Bio

Miya Ando is a Japanese/American artist based in New York. Her art is rooted in the dialectic coexistence of Eastern and Western cultures through the lens of natural phenomena.  

Her work is part of many public collections, such as: Los Angeles County Museum of Art, CA; Nassau County Museum of Art, NY; Corning Museum of Glass, NY; Detroit Institute of Arts, MI; Luftmuseum, Germany; Scottsdale Museum of Contemporary Art, AZ; Santa Barbara Museum of Art, CA; the Museum of Art and History, Lancaster, CA; as well as in numerous private collections. Solo exhibitions of her work have been presented at the Bolinas Museum, CA; the Asia Society Museum, TX; the Noguchi Museum, NY; Savannah College of Art and Design Museum, GA; the Nassau County Museum, NY; and the American University Museum, Washington DC. Her work has been included in recent group exhibitions at Crystal Bridges Museum of American Art, AR; Los Angeles County Museum of Art, CA; Haus der Kunst, Munich, Germany; Bronx Museum, NY; and Queens Museum of Art, NY.  

Ando has been the recipient of several grants and awards, including the Pollock-Krasner Foundation Grant Award, and has produced several public commissions, most notably a 30-foot-tall sculpture built from World Trade Center steel for Olympic Park in London to mark the 10-year anniversary of 9/11, for which she was nominated for a DARC Award in Best Light Art Installation. Ando was also commissioned to create artwork for the historic Philip Johnson Glass House, CT. Most recently, Ando received the 2023 Brookfield Place New York Annual Arts Commission. The artist holds a bachelor’s degree in East Asian studies from the University of California, Berkeley, studied East Asian studies at Yale University and apprenticed with a master metalsmith in Japan.  

Website: www.miyaando.com

Original Art by Miya Ando

Statement

In the work of Miya Ando, nature serves as form and metaphor for expressing the concepts of impermanence and interdependence. Growing up between two cultures, geographies and languages—the Redwood forest in Northern California and a Buddhist temple in Japan—Ando makes sculpture, paintings, drawings and installations that engage duality by merging the manmade with the organic, the material with the immaterial, and Eastern and Western culture. Across her oeuvre, she employs a variety of media—steel, wood, glass, aluminum, washi paper—to poetically articulate the cycles of life and the inexorable passage of time. The results are rigorously researched, materially rich and conceptually layered objects that mirror the ephemeral nature of their subject—the changing seasons, phases of the moon, shifting clouds, weather patterns and the stars in the night sky.  

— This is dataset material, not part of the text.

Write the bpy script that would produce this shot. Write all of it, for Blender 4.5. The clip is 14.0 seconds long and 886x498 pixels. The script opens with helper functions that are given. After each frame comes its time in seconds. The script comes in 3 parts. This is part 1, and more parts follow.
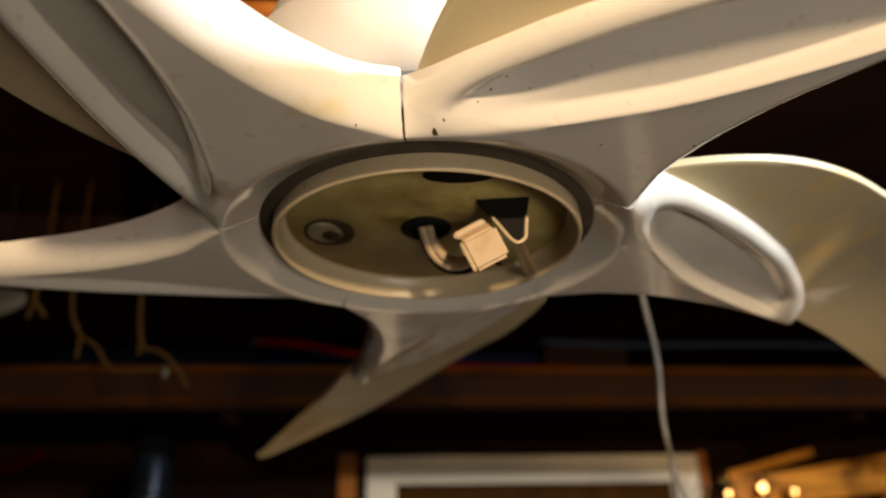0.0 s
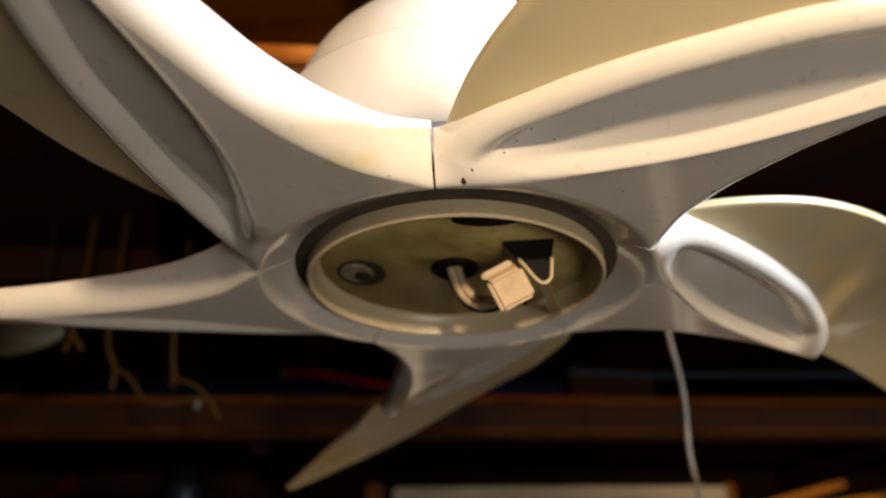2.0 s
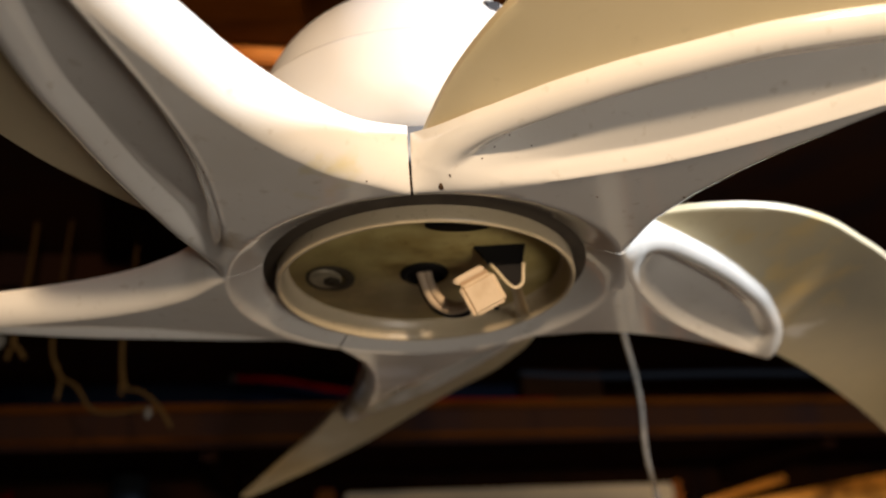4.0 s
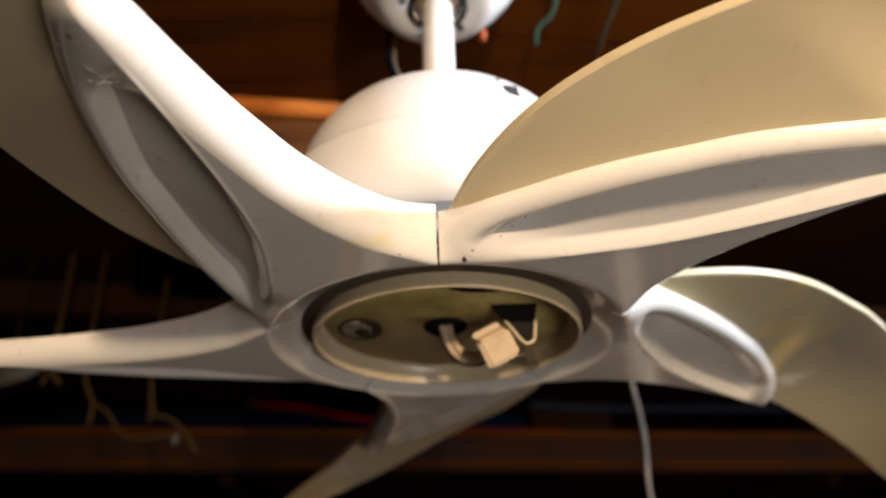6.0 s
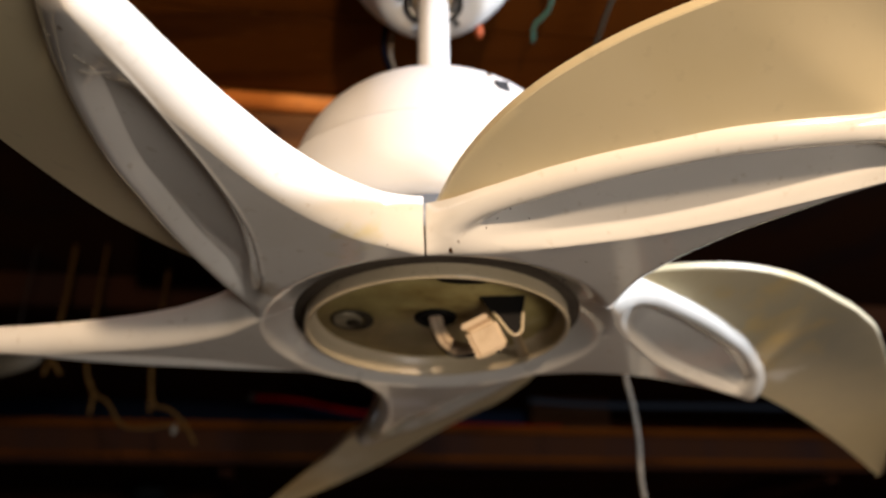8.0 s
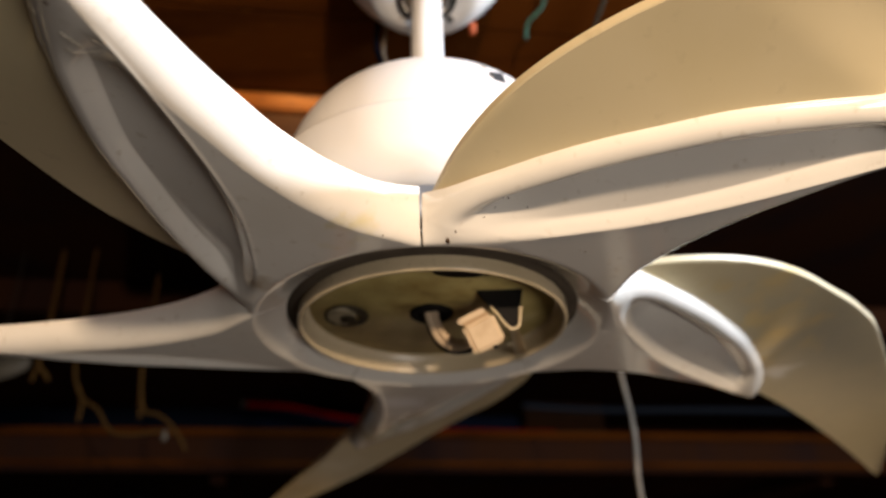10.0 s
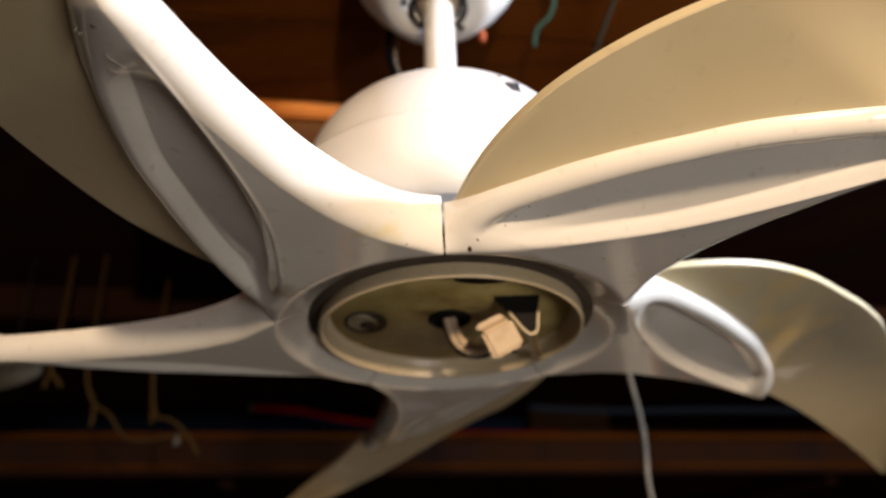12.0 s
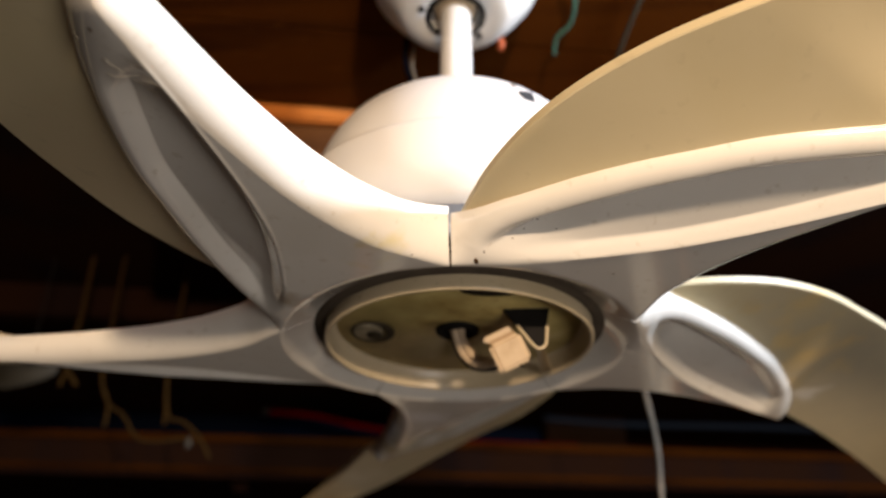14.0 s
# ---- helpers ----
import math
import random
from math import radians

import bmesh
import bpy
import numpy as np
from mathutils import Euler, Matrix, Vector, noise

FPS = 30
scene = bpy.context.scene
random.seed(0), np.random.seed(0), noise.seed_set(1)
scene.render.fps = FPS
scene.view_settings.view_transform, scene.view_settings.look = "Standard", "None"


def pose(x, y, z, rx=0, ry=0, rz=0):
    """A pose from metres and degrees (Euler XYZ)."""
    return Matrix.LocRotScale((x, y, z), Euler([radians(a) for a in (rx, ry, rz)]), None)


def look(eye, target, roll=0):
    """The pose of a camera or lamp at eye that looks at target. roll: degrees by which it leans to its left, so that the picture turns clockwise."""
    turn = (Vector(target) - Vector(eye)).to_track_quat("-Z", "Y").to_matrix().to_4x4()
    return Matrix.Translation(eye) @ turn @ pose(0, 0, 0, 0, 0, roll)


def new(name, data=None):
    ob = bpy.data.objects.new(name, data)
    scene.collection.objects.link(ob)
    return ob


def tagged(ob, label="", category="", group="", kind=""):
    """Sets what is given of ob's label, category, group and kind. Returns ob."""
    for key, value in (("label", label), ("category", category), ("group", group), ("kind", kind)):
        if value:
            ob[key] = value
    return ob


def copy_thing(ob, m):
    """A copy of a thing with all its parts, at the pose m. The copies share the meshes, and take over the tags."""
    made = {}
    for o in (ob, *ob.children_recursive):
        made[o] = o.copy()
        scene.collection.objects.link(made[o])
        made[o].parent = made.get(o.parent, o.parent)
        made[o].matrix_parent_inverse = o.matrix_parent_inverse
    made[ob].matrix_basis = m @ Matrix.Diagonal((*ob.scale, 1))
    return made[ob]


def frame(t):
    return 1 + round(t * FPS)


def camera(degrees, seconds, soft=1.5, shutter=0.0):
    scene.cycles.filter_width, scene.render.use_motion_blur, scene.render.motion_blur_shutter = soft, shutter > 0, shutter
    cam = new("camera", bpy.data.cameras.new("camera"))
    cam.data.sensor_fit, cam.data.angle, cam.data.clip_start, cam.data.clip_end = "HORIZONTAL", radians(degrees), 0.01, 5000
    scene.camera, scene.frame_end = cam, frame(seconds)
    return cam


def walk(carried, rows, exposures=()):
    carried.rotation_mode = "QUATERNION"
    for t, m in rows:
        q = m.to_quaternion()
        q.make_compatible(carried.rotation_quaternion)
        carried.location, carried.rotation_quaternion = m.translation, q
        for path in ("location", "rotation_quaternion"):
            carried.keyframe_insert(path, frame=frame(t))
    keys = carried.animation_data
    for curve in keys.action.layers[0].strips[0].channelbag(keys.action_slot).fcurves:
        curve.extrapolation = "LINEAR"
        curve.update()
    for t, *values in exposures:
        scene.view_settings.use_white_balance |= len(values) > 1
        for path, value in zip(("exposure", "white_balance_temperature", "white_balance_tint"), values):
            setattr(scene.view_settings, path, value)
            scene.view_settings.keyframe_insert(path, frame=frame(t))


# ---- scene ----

Ando’s perception and experience of natural phenomena have become the conceptual and narrative core of her practice. Language, a signifier of cultural values, anchors Ando’s practice and creative inquiry. Over the past two decades the artist has undertaken extensive research of Japanese literature and historical texts, recording and translating thousands of mostly arcane Japanese words that express a philosophy of human existence in relation to nature which she seeks to preserve and translate into visual form. The Japanese idioms Ando integrates in her practice are poetic and pragmatic descriptions of phenomena associated with the moon, rain, clouds and other natural elements. For the most part, the Japanese symbols, which generally translate into full sentences in English, embody an immense reverence for the natural world and an acute awareness of humanity’s dependence upon it. Ando provides an approximate English translation of these words in the titles for her artworks, consciously revealing the gap between the two languages and cultures that have informed her identity and point of view.  

Original Art by Miya Ando

What initially compelled you to pursue art?

I lived in a Buddhist temple in Japan as a child and have always been fascinated by iconography.

Who or what in your life influences your practice the most?

Nature was highlighted in my dual upbringing in Japan and California. There was a huge emphasis and importance placed on the attunement to the natural world.  

What do you feel is the key concept that connects your works?

“Mono no aware,” a Japanese concept that describes an awareness of particularly fleeting aspects of nature as a metaphor of the human condition.

Tell us about a moment that ultimately made you look at your art and/or practice differently.

In 2013-2016 I sewed mandalas and made paintings, which were auctioned, and 100% of the proceeds were donated to aid Tibetan nuns who had been exiled from their country and had relocated to near Dharamsala. My work supported 27 nuns with their food, education, shelter and needs for one full year, and this intrinsically changed my relationship to the function of art.

What does your art give you that nothing else can?

Art is thinking; artworks are residue of thought. Art gives me a vehicle to follow and examine my thinking process.